A C extension, built with meson-python. Escaping and unescaping are hot paths, so the core is C. meson-python is the build backend because hatchling (used by our pure-Python projects) does not compile C; meson-python is a first-class C backend with built-in coverage support.

No stable ABI (abi3). The fast paths require the non–Limited API buffer macros PyUnicode_KIND, PyUnicode_DATA, PyUnicode_READ, PyUnicode_WRITE and PyUnicode_New (see the PyUnicode C API and PEP 393). The Limited API only exposes per-code-point calls (PyUnicode_ReadChar / PyUnicode_WriteChar) with no access to the underlying buffer, which would remove the SWAR scan that justifies the package. We therefore ship one wheel per interpreter and let cibuildwheel build the matrix.

No pure-Python fallback. PEP 399 requires a pure-Python fallback only for standard-library modules. As a third-party package distributing per-interpreter wheels, turbohtml ships only the compiled implementation.

SIMD / SWAR for escape. escape confirms most strings need no escaping, so it classifies one-byte strings sixteen bytes at a time: on NEON a single low-nibble table lookup plus one comparison matches all five specials at once (each has a unique low nibble — the PSHUFB trick used by pulldown-cmark), on x86-64 SSE2 compares per special, and elsewhere a SWAR word applies the bit-twiddling “has-zero” trick. The sizing pass accumulates the growth of all matches branchlessly, and the writing pass copies clean stretches wholesale, rewriting only the positions a match bitmask singles out. UCS-2 / UCS-4 strings (see PEP 393 for the representations) are probed for all five special characters in one SWAR pass over a 64-bit word.

Free-threading ready. The module has no mutable state (immutable str inputs, read-only tables), so it declares Py_MOD_GIL_NOT_USED and per-interpreter GIL support on interpreters that support them. See the free-threading extension guide.

Exact standard-library parity. turbohtml reproduces html.escape() and html.unescape() byte for byte, including ' for the single quote and the full HTML5 character-reference rules. The suite fuzzes the C output against the standard library.

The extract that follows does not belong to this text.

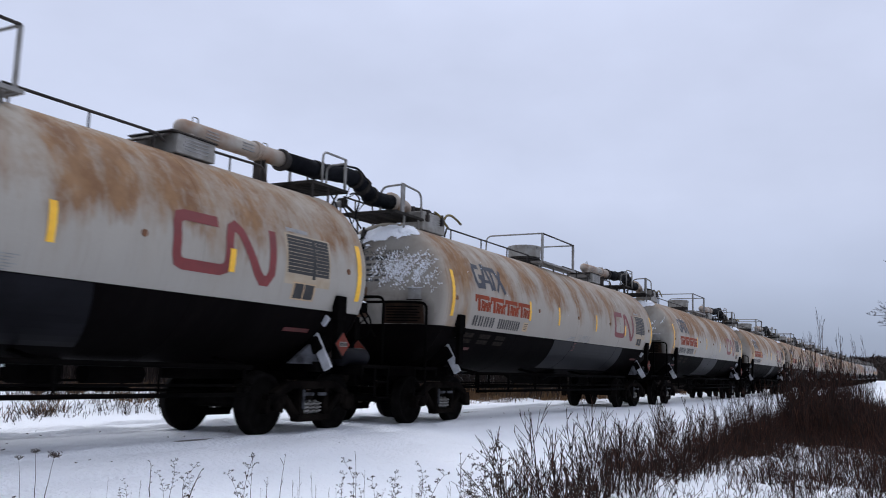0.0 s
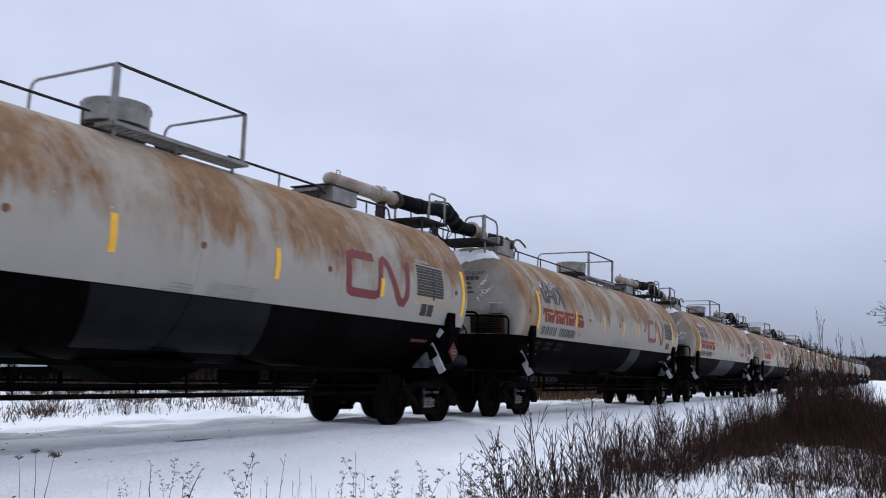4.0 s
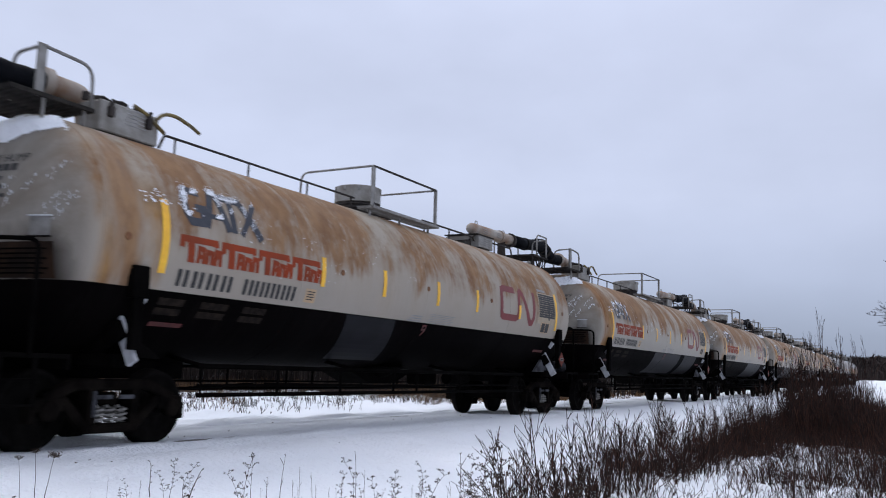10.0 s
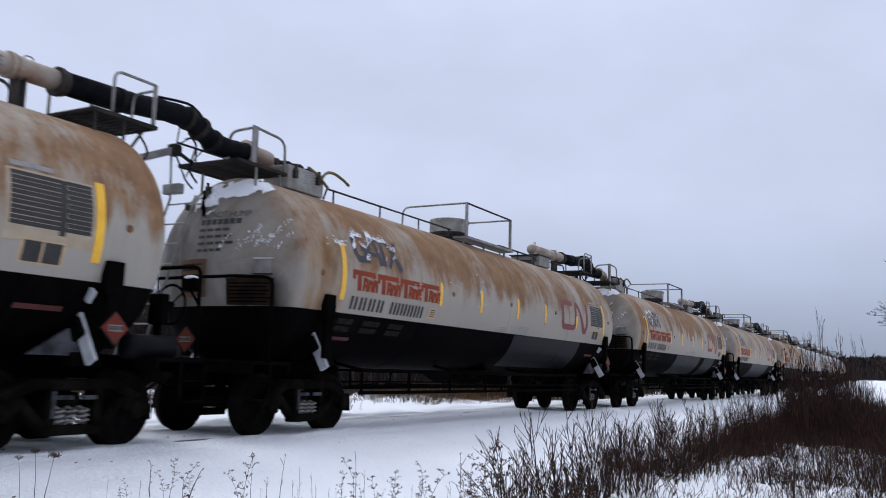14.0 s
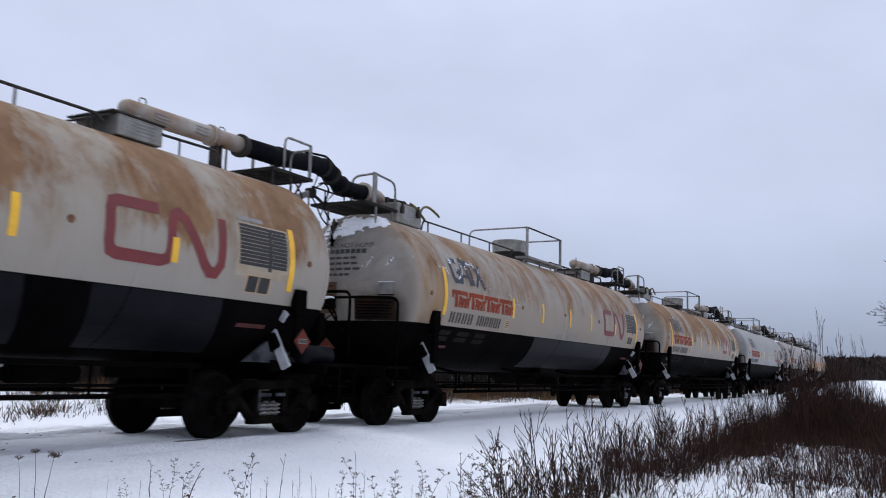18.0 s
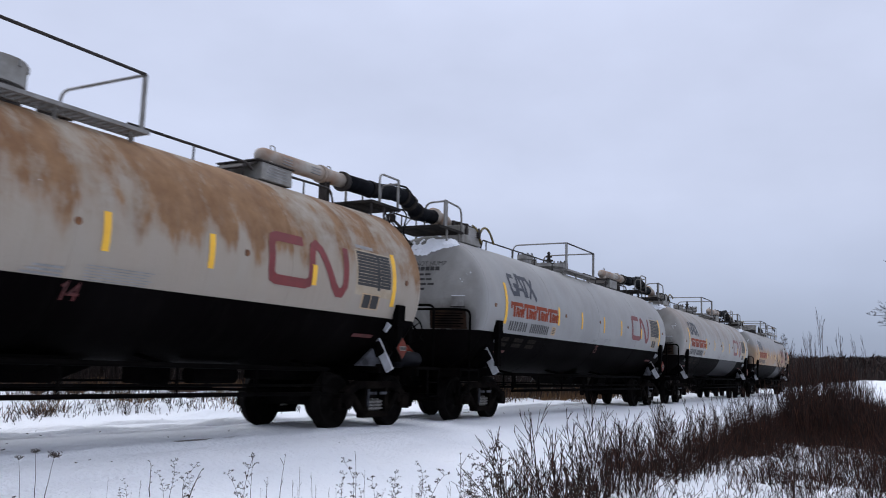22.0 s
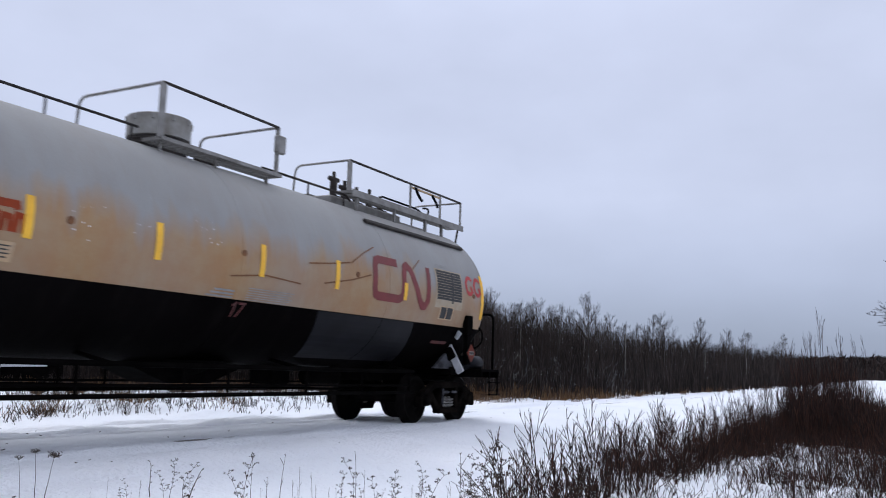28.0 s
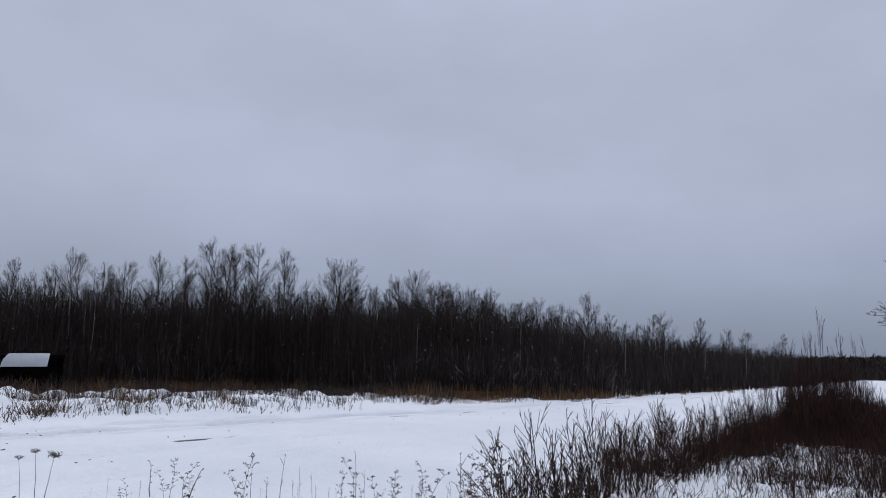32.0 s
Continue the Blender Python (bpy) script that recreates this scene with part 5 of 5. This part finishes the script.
def make_shed():
    """A small hut with a rounded roof under snow, at the wood's edge."""
    x, y = along(53.5, 19.4)
    z = ground_z(x, y)
    hut = new("hut")
    hut.location, hut.rotation_euler, hut.scale = (x, y, z + 0.26), (radians(1.5), radians(-2), radians(-37)), (0.94, 0.94, 0.92)
    bm = bmesh.new()
    box(bm, (0, 0, 0.24), (2.2, 0.94, 1.31), bevel=0.03)
    part("wall", bm, BLACK, hut, "dark board walls")
    for name, mat, more, x0, x1, lab in (("roof", BLACK, 0.0, -1.16, 1.16, "dark rounded roof"), ("roof_snow", SNOW, 0.05, -1.12, 0.60, "snow lying on the rounded roof")):
        bm = bmesh.new()
        prev = None
        for i in range(15):
            g = math.pi * (0.02 + 0.96 * i / 14)
            c, s = (0.52 + more) * math.cos(g), (0.50 + more) * math.sin(g)
            k = 0.30 * (1 - math.sin(g)) if name == "roof_snow" else 0.12 * (1 - math.sin(g))
            ring = [bm.verts.new((x0 - 0.0 + (0.26 - k if name == "roof_snow" else k) * (math.sin(g) if name == "roof_snow" else 1), c, 0.84 + s)), bm.verts.new((x1 - (0.10 * (1 - math.sin(g))), c, 0.84 + s))]
            if prev:
                bm.faces.new((prev[0], prev[1], ring[1], ring[0]))
            prev = ring
        bmesh.ops.solidify(bm, geom=bm.faces[:], thickness=-0.05)
        part(name, bm, mat, hut, lab)
    tagged(hut, "low hut with a snowy rounded roof among the trees", "hut")


def make_debris():
    """Dark crumbs and clods scattered on the snow beside the rails."""
    rnd = random.Random(91)
    segs = []
    for i in range(70):
        b = rnd.uniform(16, 57)
        v = rnd.gauss(0.3, 1.3) if rnd.random() < 0.7 else rnd.uniform(-4, 4)
        x, y = along(b, v)
        z = ground_z(x, y)
        r = rnd.uniform(0.004, 0.011)
        segs.append((x, y, z - 0.004, x + rnd.uniform(-0.05, 0.05), y + rnd.uniform(-0.03, 0.03), z + r, r, r * 0.5))
    tagged(new("debris", stick_mesh("debris", segs, TWIG)), "dark crumbs scattered over the snow by the rails", "debris", kind="stuff")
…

Generated entity tables. html_entities.h is produced by tools/generate_html_entities.py. The named references come from html.entities.html5 (which mirrors the WHATWG named character references); the numeric-charref correction tables are derived directly from the WHATWG specification rather than any private standard-library internals, so the C tables never drift from the source of truth.

Maintainer tasks¶

Regenerate the entity tables (after a CPython update changes html.entities):

$ tox r -e regen

Run the full check matrix locally (per-interpreter, 3.10–3.15 plus free-threading):

$ tox r            # all environments
$ tox r -e 3.13    # a single interpreter

Coverage is enforced two ways: Python via covdefaults (100%), and C via gcovr with --fail-under-line 100 --fail-under-branch 100 on an instrumented meson coverage build (-Db_coverage=true -Db_ndebug=true). The only excluded branches are allocation-failure guards that a test cannot trigger; each is marked with a gcovr exclusion marker and a comment explaining why.

Adding a C feature:

Add src/turbohtml/<feature>.c and declare its entry point in turbohtml.h.
Add the source to meson.build and wire the method in _htmlmodule.c.
Add tests and keep coverage at 100%; mark any genuinely unreachable branch with GCOVR_EXCL_BR_LINE plus a reason.

Releasing¶

A release is cut by the 🚀 Release GitHub Actions workflow: it builds the sdist and the full wheel matrix with cibuildwheel and publishes to PyPI via trusted publishing, so no API token is stored.